Problem details:
Without the pictures, return all of the material exactly as written.

Materials provided:
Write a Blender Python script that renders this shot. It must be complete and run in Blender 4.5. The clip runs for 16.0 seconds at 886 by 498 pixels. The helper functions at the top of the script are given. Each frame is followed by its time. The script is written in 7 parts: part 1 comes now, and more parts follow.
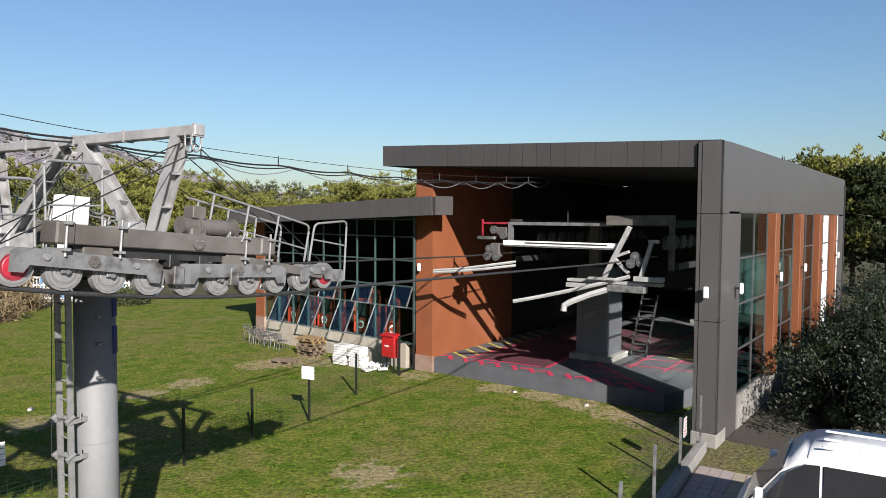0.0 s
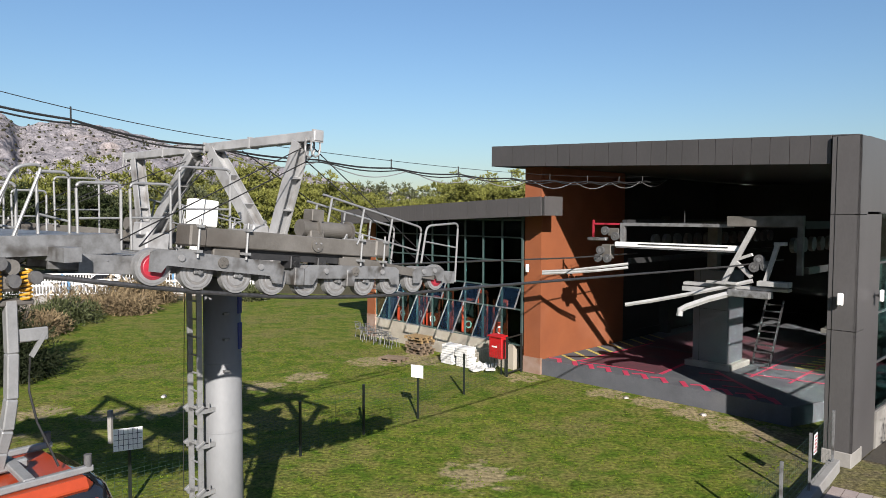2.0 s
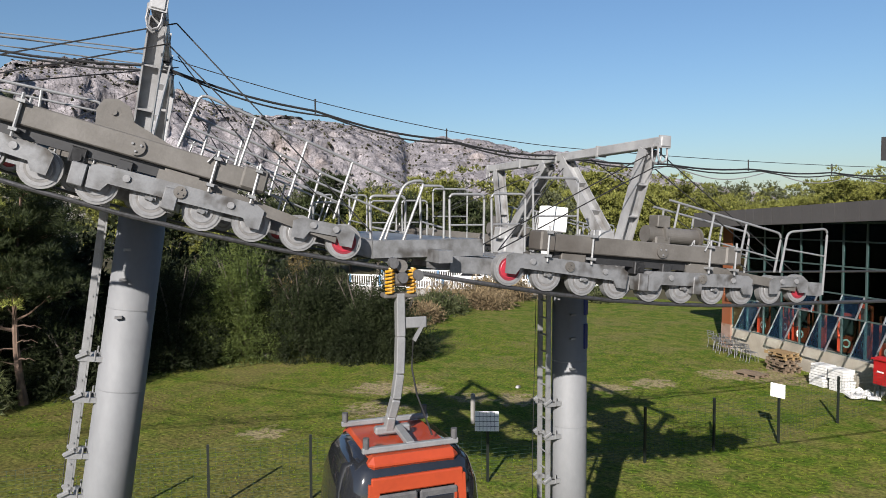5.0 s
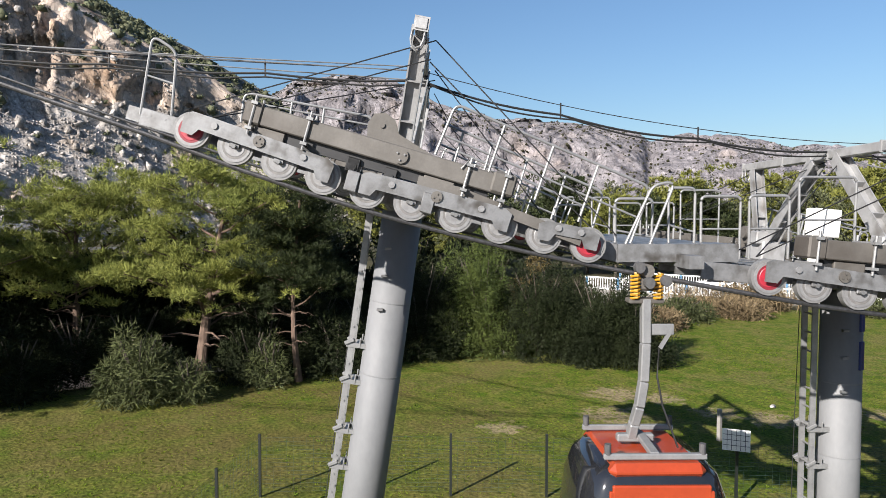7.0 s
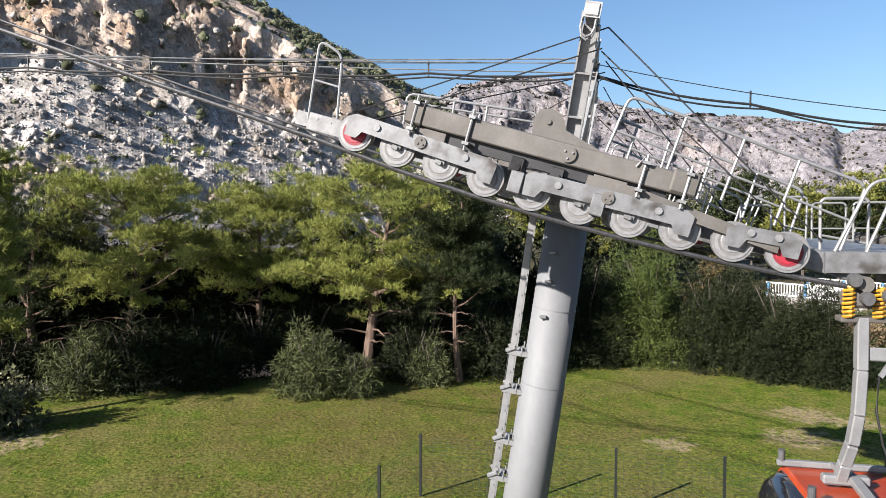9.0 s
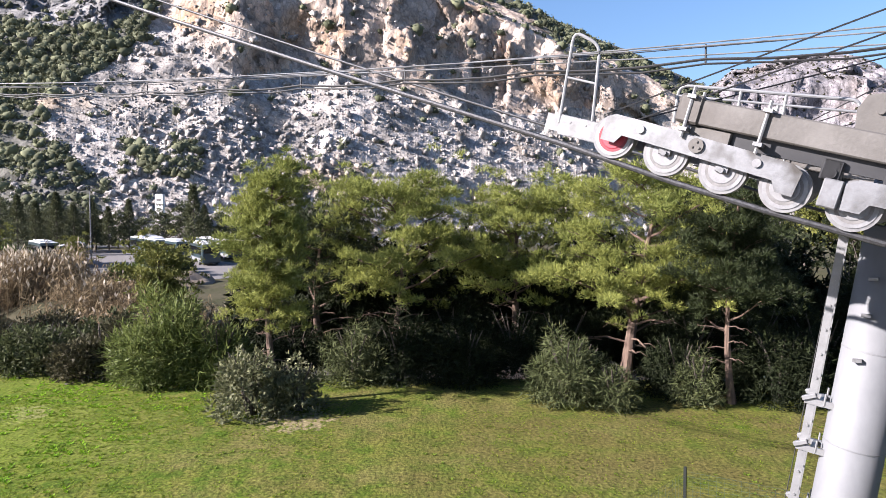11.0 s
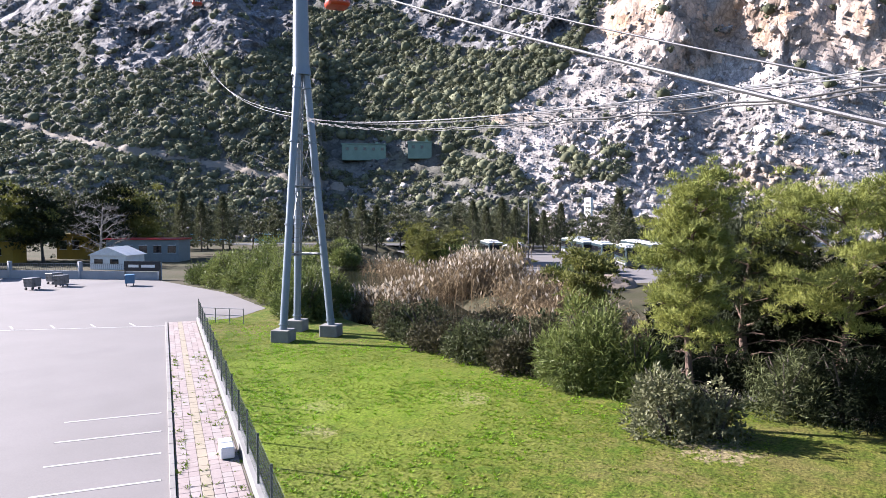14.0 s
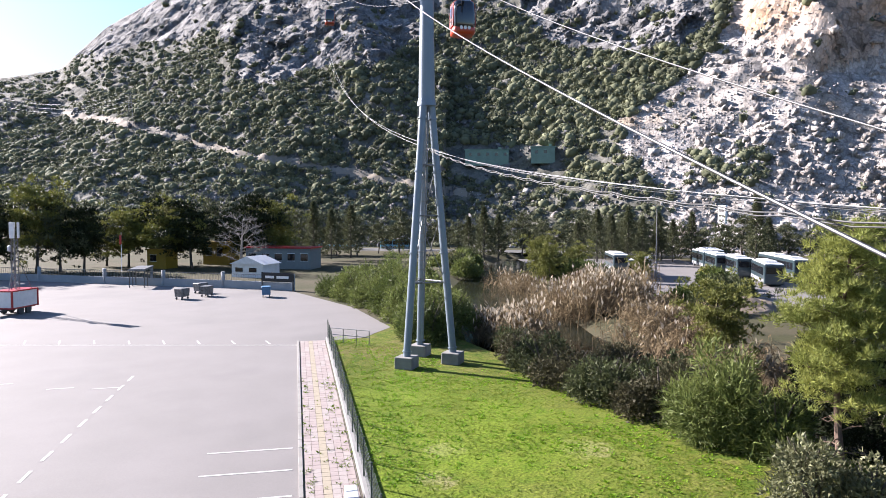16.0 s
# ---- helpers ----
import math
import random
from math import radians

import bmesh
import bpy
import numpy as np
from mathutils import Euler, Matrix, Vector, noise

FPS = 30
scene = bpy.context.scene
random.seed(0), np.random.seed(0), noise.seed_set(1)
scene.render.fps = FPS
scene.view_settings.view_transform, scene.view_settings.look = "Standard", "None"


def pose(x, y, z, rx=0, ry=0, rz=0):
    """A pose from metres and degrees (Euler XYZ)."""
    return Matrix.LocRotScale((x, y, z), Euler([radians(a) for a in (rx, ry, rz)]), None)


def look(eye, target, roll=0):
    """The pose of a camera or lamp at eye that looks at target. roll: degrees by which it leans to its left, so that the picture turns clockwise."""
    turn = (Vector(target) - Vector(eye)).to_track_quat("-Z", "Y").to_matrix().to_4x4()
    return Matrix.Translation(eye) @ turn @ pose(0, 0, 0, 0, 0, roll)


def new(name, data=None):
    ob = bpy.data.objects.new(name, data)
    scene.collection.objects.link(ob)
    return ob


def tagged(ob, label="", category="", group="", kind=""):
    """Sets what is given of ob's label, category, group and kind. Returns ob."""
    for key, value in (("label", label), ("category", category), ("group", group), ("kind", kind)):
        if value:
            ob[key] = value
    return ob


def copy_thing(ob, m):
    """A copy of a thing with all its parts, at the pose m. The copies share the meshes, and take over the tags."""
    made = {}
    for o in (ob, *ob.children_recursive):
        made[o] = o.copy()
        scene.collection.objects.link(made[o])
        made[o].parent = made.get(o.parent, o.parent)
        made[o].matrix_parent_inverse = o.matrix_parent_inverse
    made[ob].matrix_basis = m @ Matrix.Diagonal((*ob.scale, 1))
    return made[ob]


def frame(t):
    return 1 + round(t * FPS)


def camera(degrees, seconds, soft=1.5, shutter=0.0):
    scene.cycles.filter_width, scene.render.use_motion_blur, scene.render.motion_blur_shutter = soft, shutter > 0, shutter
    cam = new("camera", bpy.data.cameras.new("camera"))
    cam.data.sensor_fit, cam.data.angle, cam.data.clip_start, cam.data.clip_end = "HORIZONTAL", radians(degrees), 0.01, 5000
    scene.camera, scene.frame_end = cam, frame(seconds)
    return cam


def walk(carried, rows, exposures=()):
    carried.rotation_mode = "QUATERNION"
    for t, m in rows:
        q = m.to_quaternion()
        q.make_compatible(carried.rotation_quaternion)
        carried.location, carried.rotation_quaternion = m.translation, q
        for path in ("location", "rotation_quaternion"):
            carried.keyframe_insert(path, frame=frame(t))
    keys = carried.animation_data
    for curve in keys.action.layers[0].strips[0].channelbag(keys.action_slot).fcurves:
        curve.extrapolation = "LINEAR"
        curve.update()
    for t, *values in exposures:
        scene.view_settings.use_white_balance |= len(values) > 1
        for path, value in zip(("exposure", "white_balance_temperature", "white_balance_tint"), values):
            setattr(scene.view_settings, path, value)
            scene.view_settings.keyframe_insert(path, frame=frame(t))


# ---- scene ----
cam = camera(65.61, 16.0, soft=0.7)
# seconds, x, y, z, yaw, pitch, lean
ROWS = [
    (0.0, 0.000, 0.000, 6.800, 0.000, -2.805, -0.327),
    (0.5, -0.017, 0.028, 6.811, 2.135, -2.842, -0.320),
    (1.0, -0.049, 0.057, 6.822, 4.235, -2.868, -0.320),
    (1.5, -0.064, 0.060, 6.830, 6.435, -2.882, -0.303),
    (2.0, -0.079, 0.060, 6.839, 8.868, -2.879, -0.257),
    (2.5, -0.079, 0.039, 6.845, 11.894, -2.850, -0.210),
    (3.0, -0.056, 0.016, 6.838, 16.326, -2.797, -0.087),
    (3.5, -0.024, -0.020, 6.844, 21.442, -2.765, 0.012),
    (4.0, 0.011, -0.078, 6.841, 26.756, -2.725, 0.059),
    (4.5, 0.062, -0.116, 6.864, 32.117, -2.722, 0.107),
    (4.7, 0.079, -0.123, 6.882, 34.265, -2.715, 0.119),
    (6.8, 0.087, -0.270, 6.901, 55.355, -2.612, -0.065),
    (7.0, 0.085, -0.267, 6.910, 57.007, -2.600, -0.075),
    (7.5, 0.071, -0.269, 6.918, 60.637, -2.566, -0.110),
    (8.0, -0.033, -0.212, 6.929, 63.399, -2.544, -0.137),
    (8.2, -0.082, -0.181, 6.931, 64.475, -2.538, -0.125),
    (10.3, -0.967, 0.067, 7.031, 83.912, -2.784, -0.009),
    (10.5, -1.085, 0.098, 7.064, 86.183, -2.806, -0.022),
    (11.0, -1.319, 0.164, 7.139, 91.782, -2.845, -0.009),
    (11.5, -1.465, 0.203, 7.194, 97.404, -2.821, 0.024),
    (12.0, -1.613, 0.223, 7.261, 102.989, -2.816, 0.020),
    (12.5, -1.728, 0.228, 7.327, 108.729, -2.760, -0.001),
    (13.0, -1.758, 0.197, 7.401, 114.651, -2.787, -0.010),
    (13.5, -1.762, 0.168, 7.466, 120.630, -2.783, 0.023),
    (14.0, -1.779, 0.144, 7.595, 126.121, -2.788, 0.029),
    (14.5, -1.826, 0.105, 7.823, 129.365, -2.797, 0.005),
    (15.0, -1.880, 0.049, 8.201, 132.340, -2.798, -0.028),
    (15.5, -1.901, -0.018, 8.744, 134.722, -2.802, -0.044),
    (16.0, -1.942, -0.058, 9.420, 136.256, -2.802, -0.117),
]
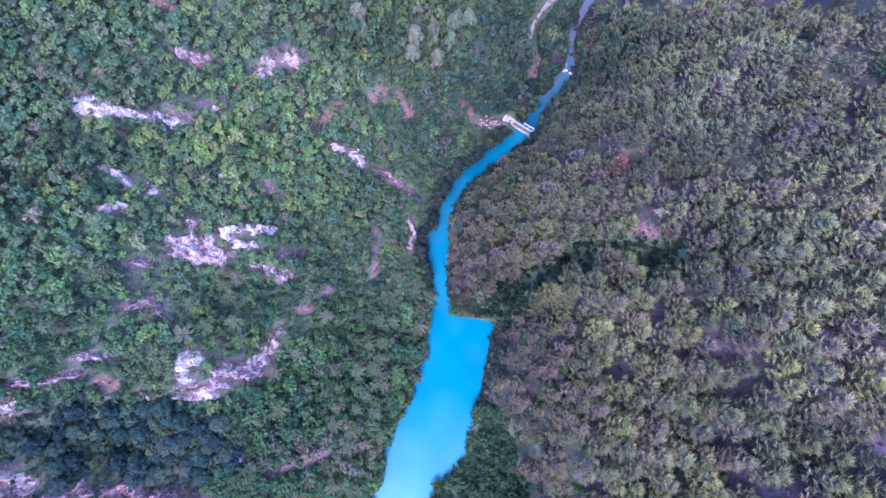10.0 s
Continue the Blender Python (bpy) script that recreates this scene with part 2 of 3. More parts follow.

Correct result:
Write a Blender Python script that renders this shot. It must be complete and run in Blender 4.5. The clip runs for 16.0 seconds at 886 by 498 pixels. The helper functions at the top of the script are given. Each frame is followed by its time. The script is written in 7 parts: part 1 comes now, and more parts follow.
0.0 s
2.0 s
5.0 s
7.0 s
9.0 s
11.0 s
14.0 s
16.0 s
# ---- helpers ----
import math
import random
from math import radians

import bmesh
import bpy
import numpy as np
from mathutils import Euler, Matrix, Vector, noise

FPS = 30
scene = bpy.context.scene
random.seed(0), np.random.seed(0), noise.seed_set(1)
scene.render.fps = FPS
scene.view_settings.view_transform, scene.view_settings.look = "Standard", "None"


def pose(x, y, z, rx=0, ry=0, rz=0):
    """A pose from metres and degrees (Euler XYZ)."""
    return Matrix.LocRotScale((x, y, z), Euler([radians(a) for a in (rx, ry, rz)]), None)


def look(eye, target, roll=0):
    """The pose of a camera or lamp at eye that looks at target. roll: degrees by which it leans to its left, so that the picture turns clockwise."""
    turn = (Vector(target) - Vector(eye)).to_track_quat("-Z", "Y").to_matrix().to_4x4()
    return Matrix.Translation(eye) @ turn @ pose(0, 0, 0, 0, 0, roll)


def new(name, data=None):
    ob = bpy.data.objects.new(name, data)
    scene.collection.objects.link(ob)
    return ob


def tagged(ob, label="", category="", group="", kind=""):
    """Sets what is given of ob's label, category, group and kind. Returns ob."""
    for key, value in (("label", label), ("category", category), ("group", group), ("kind", kind)):
        if value:
            ob[key] = value
    return ob


def copy_thing(ob, m):
    """A copy of a thing with all its parts, at the pose m. The copies share the meshes, and take over the tags."""
    made = {}
    for o in (ob, *ob.children_recursive):
        made[o] = o.copy()
        scene.collection.objects.link(made[o])
        made[o].parent = made.get(o.parent, o.parent)
        made[o].matrix_parent_inverse = o.matrix_parent_inverse
    made[ob].matrix_basis = m @ Matrix.Diagonal((*ob.scale, 1))
    return made[ob]


def frame(t):
    return 1 + round(t * FPS)


def camera(degrees, seconds, soft=1.5, shutter=0.0):
    scene.cycles.filter_width, scene.render.use_motion_blur, scene.render.motion_blur_shutter = soft, shutter > 0, shutter
    cam = new("camera", bpy.data.cameras.new("camera"))
    cam.data.sensor_fit, cam.data.angle, cam.data.clip_start, cam.data.clip_end = "HORIZONTAL", radians(degrees), 0.01, 5000
    scene.camera, scene.frame_end = cam, frame(seconds)
    return cam


def walk(carried, rows, exposures=()):
    carried.rotation_mode = "QUATERNION"
    for t, m in rows:
        q = m.to_quaternion()
        q.make_compatible(carried.rotation_quaternion)
        carried.location, carried.rotation_quaternion = m.translation, q
        for path in ("location", "rotation_quaternion"):
            carried.keyframe_insert(path, frame=frame(t))
    keys = carried.animation_data
    for curve in keys.action.layers[0].strips[0].channelbag(keys.action_slot).fcurves:
        curve.extrapolation = "LINEAR"
        curve.update()
    for t, *values in exposures:
        scene.view_settings.use_white_balance |= len(values) > 1
        for path, value in zip(("exposure", "white_balance_temperature", "white_balance_tint"), values):
            setattr(scene.view_settings, path, value)
            scene.view_settings.keyframe_insert(path, frame=frame(t))


# ---- scene ----
cam = camera(65.61, 16.0, soft=0.7)
# seconds, x, y, z, yaw, pitch, lean
ROWS = [
    (0.0, 0.000, 0.000, 6.800, 0.000, -2.805, -0.327),
    (0.5, -0.017, 0.028, 6.811, 2.135, -2.842, -0.320),
    (1.0, -0.049, 0.057, 6.822, 4.235, -2.868, -0.320),
    (1.5, -0.064, 0.060, 6.830, 6.435, -2.882, -0.303),
    (2.0, -0.079, 0.060, 6.839, 8.868, -2.879, -0.257),
    (2.5, -0.079, 0.039, 6.845, 11.894, -2.850, -0.210),
    (3.0, -0.056, 0.016, 6.838, 16.326, -2.797, -0.087),
    (3.5, -0.024, -0.020, 6.844, 21.442, -2.765, 0.012),
    (4.0, 0.011, -0.078, 6.841, 26.756, -2.725, 0.059),
    (4.5, 0.062, -0.116, 6.864, 32.117, -2.722, 0.107),
    (4.7, 0.079, -0.123, 6.882, 34.265, -2.715, 0.119),
    (6.8, 0.087, -0.270, 6.901, 55.355, -2.612, -0.065),
    (7.0, 0.085, -0.267, 6.910, 57.007, -2.600, -0.075),
    (7.5, 0.071, -0.269, 6.918, 60.637, -2.566, -0.110),
    (8.0, -0.033, -0.212, 6.929, 63.399, -2.544, -0.137),
    (8.2, -0.082, -0.181, 6.931, 64.475, -2.538, -0.125),
    (10.3, -0.967, 0.067, 7.031, 83.912, -2.784, -0.009),
    (10.5, -1.085, 0.098, 7.064, 86.183, -2.806, -0.022),
    (11.0, -1.319, 0.164, 7.139, 91.782, -2.845, -0.009),
    (11.5, -1.465, 0.203, 7.194, 97.404, -2.821, 0.024),
    (12.0, -1.613, 0.223, 7.261, 102.989, -2.816, 0.020),
    (12.5, -1.728, 0.228, 7.327, 108.729, -2.760, -0.001),
    (13.0, -1.758, 0.197, 7.401, 114.651, -2.787, -0.010),
    (13.5, -1.762, 0.168, 7.466, 120.630, -2.783, 0.023),
    (14.0, -1.779, 0.144, 7.595, 126.121, -2.788, 0.029),
    (14.5, -1.826, 0.105, 7.823, 129.365, -2.797, 0.005),
    (15.0, -1.880, 0.049, 8.201, 132.340, -2.798, -0.028),
    (15.5, -1.901, -0.018, 8.744, 134.722, -2.802, -0.044),
    (16.0, -1.942, -0.058, 9.420, 136.256, -2.802, -0.117),
]
10.0 s
Continue the Blender Python (bpy) script that recreates this scene with part 2 of 3. More parts follow.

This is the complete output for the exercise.